Search the material below for the word "from" and copy every line in which it occurs.

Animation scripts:

- - - - - - -

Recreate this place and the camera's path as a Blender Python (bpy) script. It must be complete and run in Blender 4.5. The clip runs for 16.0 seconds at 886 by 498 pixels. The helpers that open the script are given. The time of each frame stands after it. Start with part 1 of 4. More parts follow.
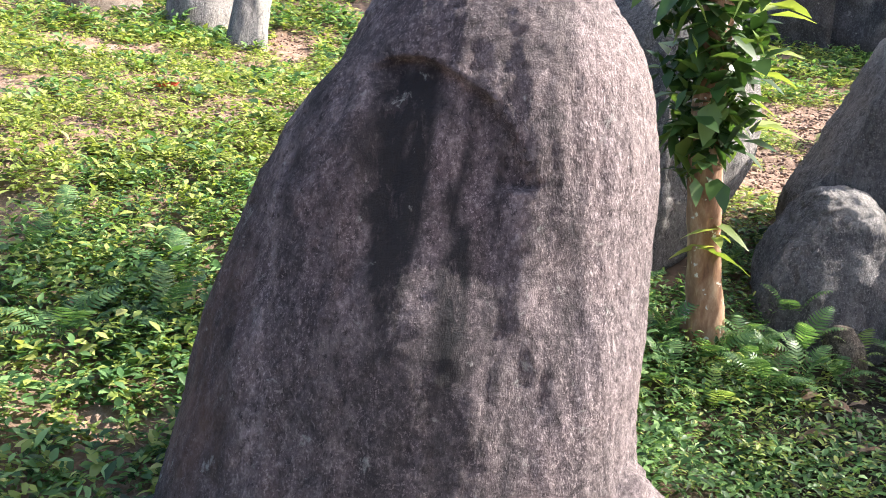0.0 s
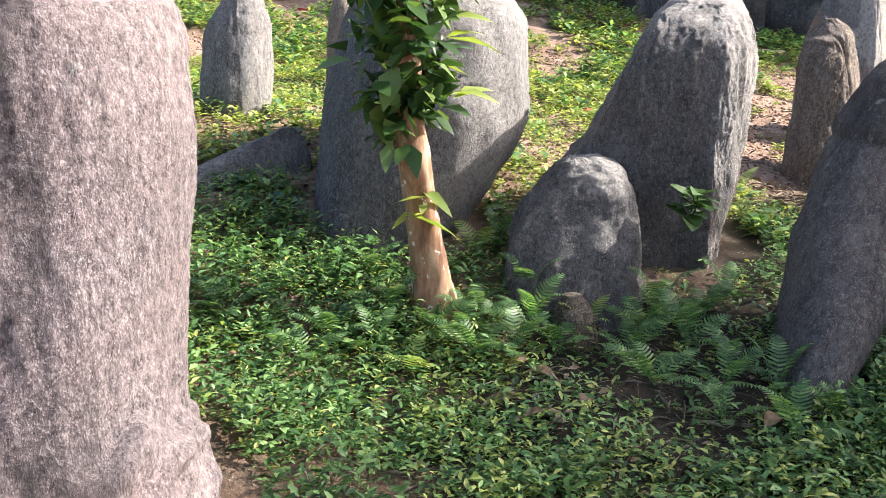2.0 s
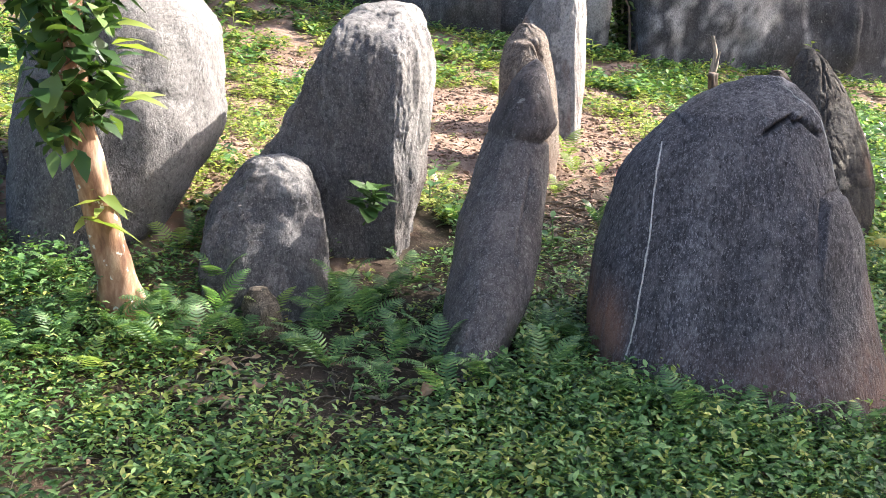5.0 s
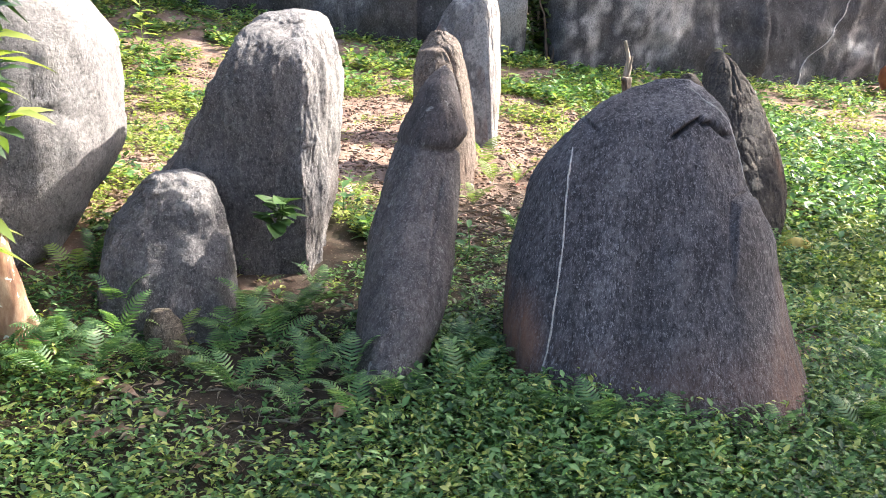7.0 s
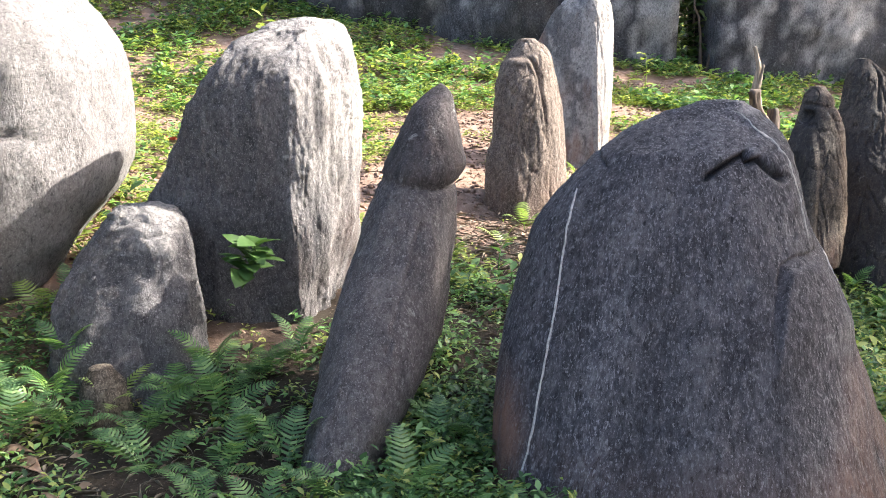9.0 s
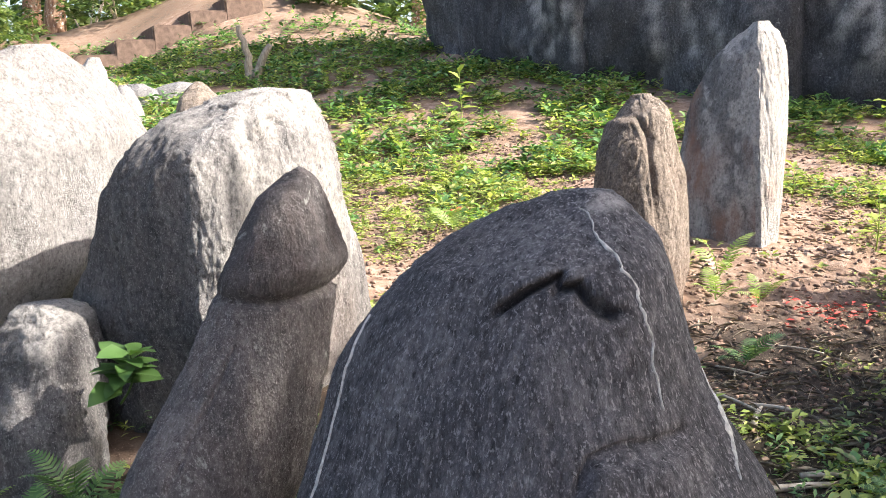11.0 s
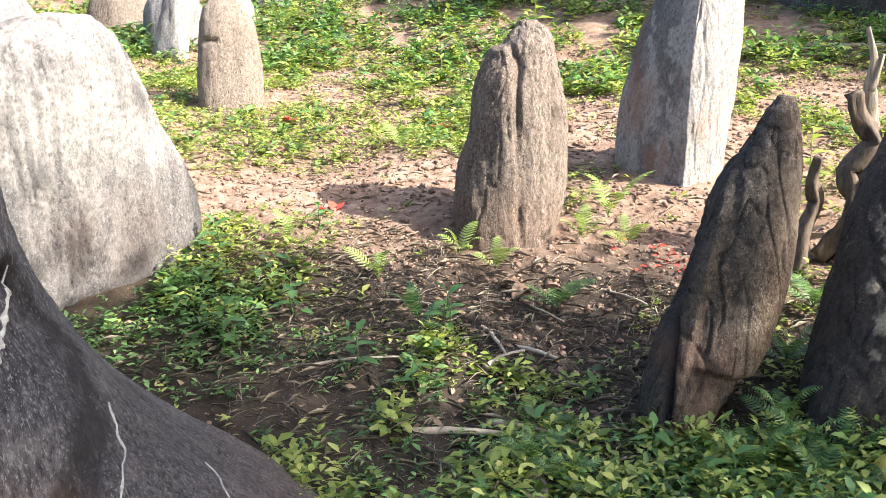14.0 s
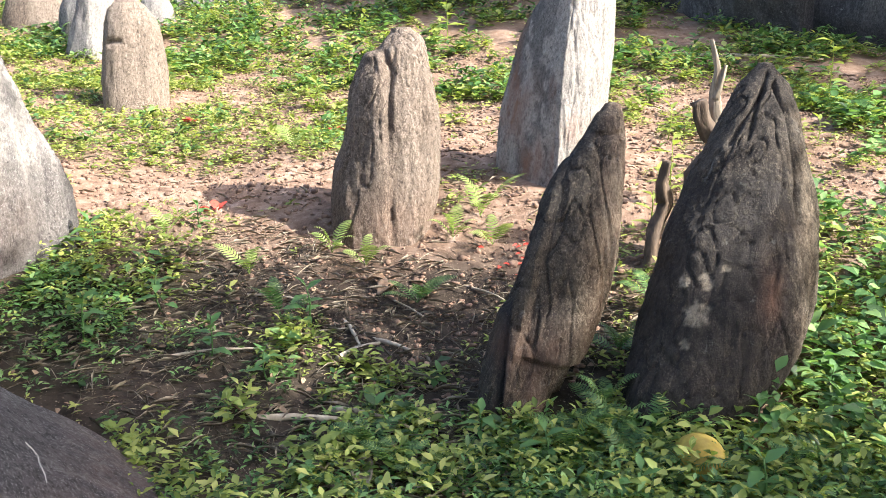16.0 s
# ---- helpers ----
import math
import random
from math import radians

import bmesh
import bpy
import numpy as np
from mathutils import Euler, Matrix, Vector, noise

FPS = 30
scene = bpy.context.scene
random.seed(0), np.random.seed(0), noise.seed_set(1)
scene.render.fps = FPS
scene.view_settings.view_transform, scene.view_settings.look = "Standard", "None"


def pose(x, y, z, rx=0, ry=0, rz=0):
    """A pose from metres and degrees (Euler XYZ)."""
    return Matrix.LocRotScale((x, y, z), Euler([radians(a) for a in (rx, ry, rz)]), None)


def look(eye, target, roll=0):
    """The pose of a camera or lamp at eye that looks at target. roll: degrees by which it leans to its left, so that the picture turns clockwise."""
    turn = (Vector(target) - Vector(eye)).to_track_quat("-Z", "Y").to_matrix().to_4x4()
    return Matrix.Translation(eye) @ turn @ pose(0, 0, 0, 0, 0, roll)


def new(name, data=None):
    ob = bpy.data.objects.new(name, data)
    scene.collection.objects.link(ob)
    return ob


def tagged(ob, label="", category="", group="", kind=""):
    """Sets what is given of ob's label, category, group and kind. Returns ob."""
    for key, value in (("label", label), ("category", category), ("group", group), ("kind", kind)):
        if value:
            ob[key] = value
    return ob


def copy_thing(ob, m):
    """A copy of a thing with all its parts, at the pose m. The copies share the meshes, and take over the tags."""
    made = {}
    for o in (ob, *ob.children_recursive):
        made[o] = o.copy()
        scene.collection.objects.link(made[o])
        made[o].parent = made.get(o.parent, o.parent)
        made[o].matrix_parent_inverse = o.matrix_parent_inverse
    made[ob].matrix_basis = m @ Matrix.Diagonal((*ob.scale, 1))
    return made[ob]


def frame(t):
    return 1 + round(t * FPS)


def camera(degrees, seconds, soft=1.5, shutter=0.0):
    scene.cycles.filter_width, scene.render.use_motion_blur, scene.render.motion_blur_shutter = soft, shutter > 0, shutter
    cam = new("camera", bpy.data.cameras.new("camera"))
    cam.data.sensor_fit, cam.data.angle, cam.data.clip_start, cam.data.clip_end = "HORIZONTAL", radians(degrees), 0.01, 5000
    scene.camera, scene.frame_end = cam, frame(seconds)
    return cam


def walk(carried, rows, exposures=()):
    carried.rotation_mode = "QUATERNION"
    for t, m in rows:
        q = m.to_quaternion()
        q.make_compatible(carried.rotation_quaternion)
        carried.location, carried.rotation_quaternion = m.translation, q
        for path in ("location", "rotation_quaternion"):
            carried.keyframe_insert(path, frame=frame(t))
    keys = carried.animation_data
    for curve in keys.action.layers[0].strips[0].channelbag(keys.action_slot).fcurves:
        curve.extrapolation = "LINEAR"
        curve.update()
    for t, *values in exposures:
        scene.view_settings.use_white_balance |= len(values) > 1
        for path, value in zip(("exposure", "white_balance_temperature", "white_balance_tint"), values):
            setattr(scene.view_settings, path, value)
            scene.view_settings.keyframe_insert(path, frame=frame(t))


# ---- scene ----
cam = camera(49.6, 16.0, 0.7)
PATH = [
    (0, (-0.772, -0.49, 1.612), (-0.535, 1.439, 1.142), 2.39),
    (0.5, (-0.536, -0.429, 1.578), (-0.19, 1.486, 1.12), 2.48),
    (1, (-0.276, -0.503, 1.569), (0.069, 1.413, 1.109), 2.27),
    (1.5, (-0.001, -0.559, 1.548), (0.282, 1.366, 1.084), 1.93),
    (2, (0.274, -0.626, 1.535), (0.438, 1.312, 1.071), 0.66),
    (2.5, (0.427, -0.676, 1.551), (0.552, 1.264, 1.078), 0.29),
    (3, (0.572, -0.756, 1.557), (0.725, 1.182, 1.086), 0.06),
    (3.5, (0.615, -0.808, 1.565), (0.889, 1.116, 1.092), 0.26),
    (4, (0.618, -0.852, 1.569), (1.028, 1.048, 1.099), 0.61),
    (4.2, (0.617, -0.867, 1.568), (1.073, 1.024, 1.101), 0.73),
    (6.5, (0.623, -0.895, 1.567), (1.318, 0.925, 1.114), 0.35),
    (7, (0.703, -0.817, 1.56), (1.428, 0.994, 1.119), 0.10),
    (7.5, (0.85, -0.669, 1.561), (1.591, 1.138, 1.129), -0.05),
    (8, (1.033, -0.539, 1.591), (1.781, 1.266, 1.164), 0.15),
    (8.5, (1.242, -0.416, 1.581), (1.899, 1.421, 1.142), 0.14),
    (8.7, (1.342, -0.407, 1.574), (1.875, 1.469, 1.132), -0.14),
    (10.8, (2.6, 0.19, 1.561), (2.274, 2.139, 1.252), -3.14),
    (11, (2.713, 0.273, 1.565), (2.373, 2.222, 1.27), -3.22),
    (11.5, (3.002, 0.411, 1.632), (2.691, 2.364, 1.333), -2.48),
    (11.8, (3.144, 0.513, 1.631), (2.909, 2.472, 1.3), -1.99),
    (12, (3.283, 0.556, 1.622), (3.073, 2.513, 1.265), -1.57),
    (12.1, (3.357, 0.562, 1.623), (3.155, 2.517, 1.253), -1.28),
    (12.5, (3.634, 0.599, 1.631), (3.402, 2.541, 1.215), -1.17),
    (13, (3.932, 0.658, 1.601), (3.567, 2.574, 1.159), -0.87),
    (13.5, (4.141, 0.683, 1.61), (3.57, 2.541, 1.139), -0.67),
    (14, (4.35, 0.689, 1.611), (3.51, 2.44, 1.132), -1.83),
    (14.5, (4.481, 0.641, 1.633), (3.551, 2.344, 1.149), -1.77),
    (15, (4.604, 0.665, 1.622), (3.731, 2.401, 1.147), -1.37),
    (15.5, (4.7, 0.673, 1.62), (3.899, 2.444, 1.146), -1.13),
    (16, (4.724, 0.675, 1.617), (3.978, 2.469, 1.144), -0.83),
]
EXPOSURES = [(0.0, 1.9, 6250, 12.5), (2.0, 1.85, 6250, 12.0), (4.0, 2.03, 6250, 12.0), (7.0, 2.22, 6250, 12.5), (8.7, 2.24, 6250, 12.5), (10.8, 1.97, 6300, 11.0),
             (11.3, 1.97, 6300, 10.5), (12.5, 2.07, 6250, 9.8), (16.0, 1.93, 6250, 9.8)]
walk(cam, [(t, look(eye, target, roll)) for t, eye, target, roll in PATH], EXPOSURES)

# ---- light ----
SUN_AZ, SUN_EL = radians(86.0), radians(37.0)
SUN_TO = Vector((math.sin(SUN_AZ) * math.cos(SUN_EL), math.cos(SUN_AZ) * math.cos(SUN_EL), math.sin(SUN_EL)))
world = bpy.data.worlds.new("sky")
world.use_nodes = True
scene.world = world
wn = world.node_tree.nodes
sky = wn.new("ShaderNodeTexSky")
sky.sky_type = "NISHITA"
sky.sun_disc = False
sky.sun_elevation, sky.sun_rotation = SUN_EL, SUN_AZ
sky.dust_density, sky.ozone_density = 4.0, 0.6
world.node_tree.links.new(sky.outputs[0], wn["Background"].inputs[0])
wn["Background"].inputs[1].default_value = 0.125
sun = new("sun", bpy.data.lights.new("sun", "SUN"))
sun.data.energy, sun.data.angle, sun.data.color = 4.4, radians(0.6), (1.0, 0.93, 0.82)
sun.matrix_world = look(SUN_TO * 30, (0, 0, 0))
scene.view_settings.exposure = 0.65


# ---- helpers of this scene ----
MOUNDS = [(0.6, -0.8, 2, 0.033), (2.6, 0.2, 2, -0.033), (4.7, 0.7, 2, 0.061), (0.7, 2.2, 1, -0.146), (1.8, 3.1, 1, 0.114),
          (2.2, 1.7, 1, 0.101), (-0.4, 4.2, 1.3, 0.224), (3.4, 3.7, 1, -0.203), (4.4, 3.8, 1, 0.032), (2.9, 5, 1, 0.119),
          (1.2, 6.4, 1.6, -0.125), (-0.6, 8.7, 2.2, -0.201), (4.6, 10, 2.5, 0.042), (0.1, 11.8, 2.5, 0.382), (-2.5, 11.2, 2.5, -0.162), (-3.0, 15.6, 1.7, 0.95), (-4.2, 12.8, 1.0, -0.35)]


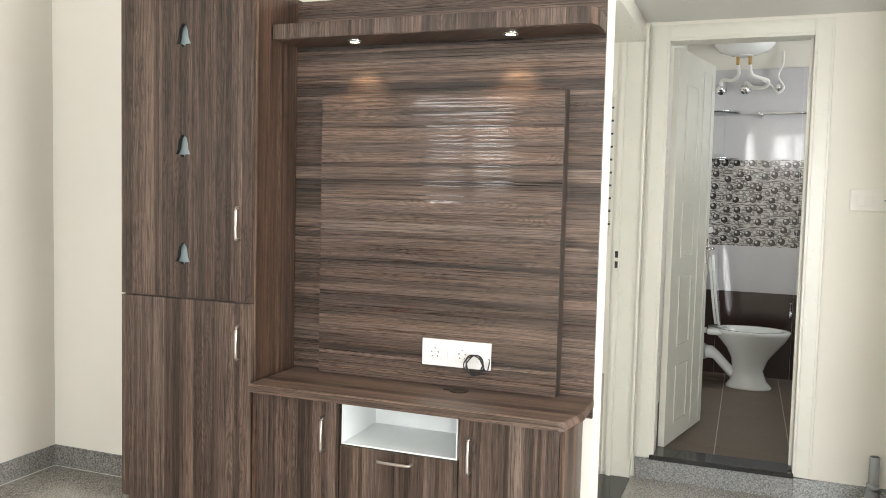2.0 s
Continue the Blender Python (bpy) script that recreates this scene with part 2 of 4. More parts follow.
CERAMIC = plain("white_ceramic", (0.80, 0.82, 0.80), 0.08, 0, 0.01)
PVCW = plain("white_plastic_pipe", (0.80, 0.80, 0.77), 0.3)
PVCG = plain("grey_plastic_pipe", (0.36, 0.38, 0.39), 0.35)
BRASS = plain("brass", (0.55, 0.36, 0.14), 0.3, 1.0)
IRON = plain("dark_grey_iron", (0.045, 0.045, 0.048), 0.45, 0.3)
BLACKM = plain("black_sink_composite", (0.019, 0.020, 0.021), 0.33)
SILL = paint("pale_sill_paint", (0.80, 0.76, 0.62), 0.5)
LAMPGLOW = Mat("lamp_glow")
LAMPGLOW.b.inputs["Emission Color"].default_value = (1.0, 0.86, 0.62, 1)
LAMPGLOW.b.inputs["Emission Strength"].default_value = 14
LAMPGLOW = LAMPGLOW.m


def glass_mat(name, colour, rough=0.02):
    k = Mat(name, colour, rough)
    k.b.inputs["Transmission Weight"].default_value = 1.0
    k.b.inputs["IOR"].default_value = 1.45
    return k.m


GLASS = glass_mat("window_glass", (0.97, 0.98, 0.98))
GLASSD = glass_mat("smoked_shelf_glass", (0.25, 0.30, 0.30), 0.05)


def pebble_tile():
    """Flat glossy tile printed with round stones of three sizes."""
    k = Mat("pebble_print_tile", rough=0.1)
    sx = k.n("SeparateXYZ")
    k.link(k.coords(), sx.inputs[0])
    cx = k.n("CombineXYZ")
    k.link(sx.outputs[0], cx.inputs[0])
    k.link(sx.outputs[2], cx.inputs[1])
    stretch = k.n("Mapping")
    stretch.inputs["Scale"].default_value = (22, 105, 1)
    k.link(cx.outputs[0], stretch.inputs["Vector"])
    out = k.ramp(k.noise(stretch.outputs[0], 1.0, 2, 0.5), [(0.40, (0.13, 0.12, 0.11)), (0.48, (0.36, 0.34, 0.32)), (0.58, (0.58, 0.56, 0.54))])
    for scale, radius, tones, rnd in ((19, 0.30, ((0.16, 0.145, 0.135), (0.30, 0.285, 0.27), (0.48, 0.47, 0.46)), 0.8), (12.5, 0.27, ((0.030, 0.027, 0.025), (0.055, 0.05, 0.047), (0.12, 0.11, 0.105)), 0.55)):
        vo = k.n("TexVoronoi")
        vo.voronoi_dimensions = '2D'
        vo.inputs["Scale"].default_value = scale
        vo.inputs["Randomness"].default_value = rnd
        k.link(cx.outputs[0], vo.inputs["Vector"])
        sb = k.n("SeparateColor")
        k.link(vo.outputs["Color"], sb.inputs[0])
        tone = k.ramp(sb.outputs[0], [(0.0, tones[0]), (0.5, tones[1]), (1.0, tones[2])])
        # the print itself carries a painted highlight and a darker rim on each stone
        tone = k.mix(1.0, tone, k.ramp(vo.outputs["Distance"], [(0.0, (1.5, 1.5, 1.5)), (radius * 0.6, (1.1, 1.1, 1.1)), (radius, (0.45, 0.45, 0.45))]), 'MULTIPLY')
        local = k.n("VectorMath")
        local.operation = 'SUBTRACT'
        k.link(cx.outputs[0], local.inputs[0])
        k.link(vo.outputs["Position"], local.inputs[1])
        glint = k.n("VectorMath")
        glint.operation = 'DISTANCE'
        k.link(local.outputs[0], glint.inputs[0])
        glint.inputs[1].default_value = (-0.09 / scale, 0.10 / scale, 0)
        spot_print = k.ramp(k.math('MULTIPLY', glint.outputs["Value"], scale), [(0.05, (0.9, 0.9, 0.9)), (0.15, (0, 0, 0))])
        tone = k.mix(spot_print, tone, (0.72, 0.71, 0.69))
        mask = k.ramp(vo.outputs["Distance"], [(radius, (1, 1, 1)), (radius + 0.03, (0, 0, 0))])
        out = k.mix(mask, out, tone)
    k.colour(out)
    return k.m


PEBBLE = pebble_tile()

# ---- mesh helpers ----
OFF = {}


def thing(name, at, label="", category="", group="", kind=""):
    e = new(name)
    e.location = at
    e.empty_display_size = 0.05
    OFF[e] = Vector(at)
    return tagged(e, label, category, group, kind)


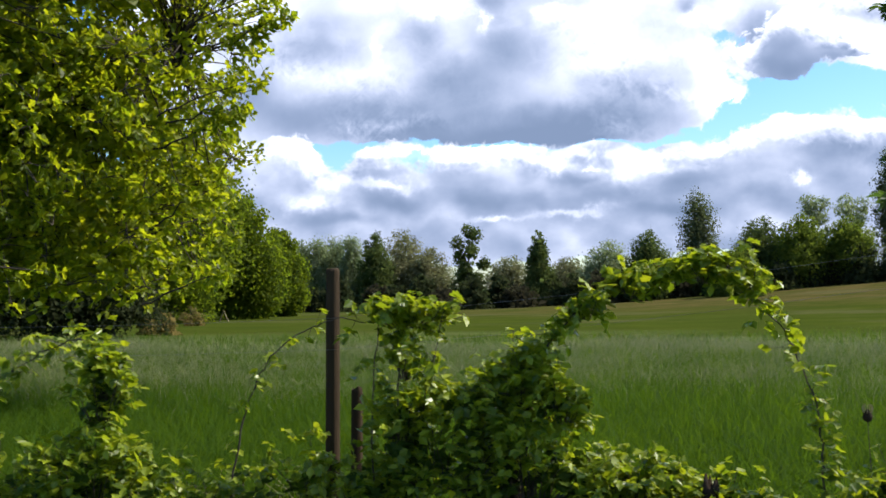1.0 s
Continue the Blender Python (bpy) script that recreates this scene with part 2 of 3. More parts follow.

- - - - - - -

• ANSWER TO THIS EXERCISE:
from math import radians
from mathutils import Euler, Matrix, Vector, noise
    """A pose from metres and degrees (Euler XYZ)."""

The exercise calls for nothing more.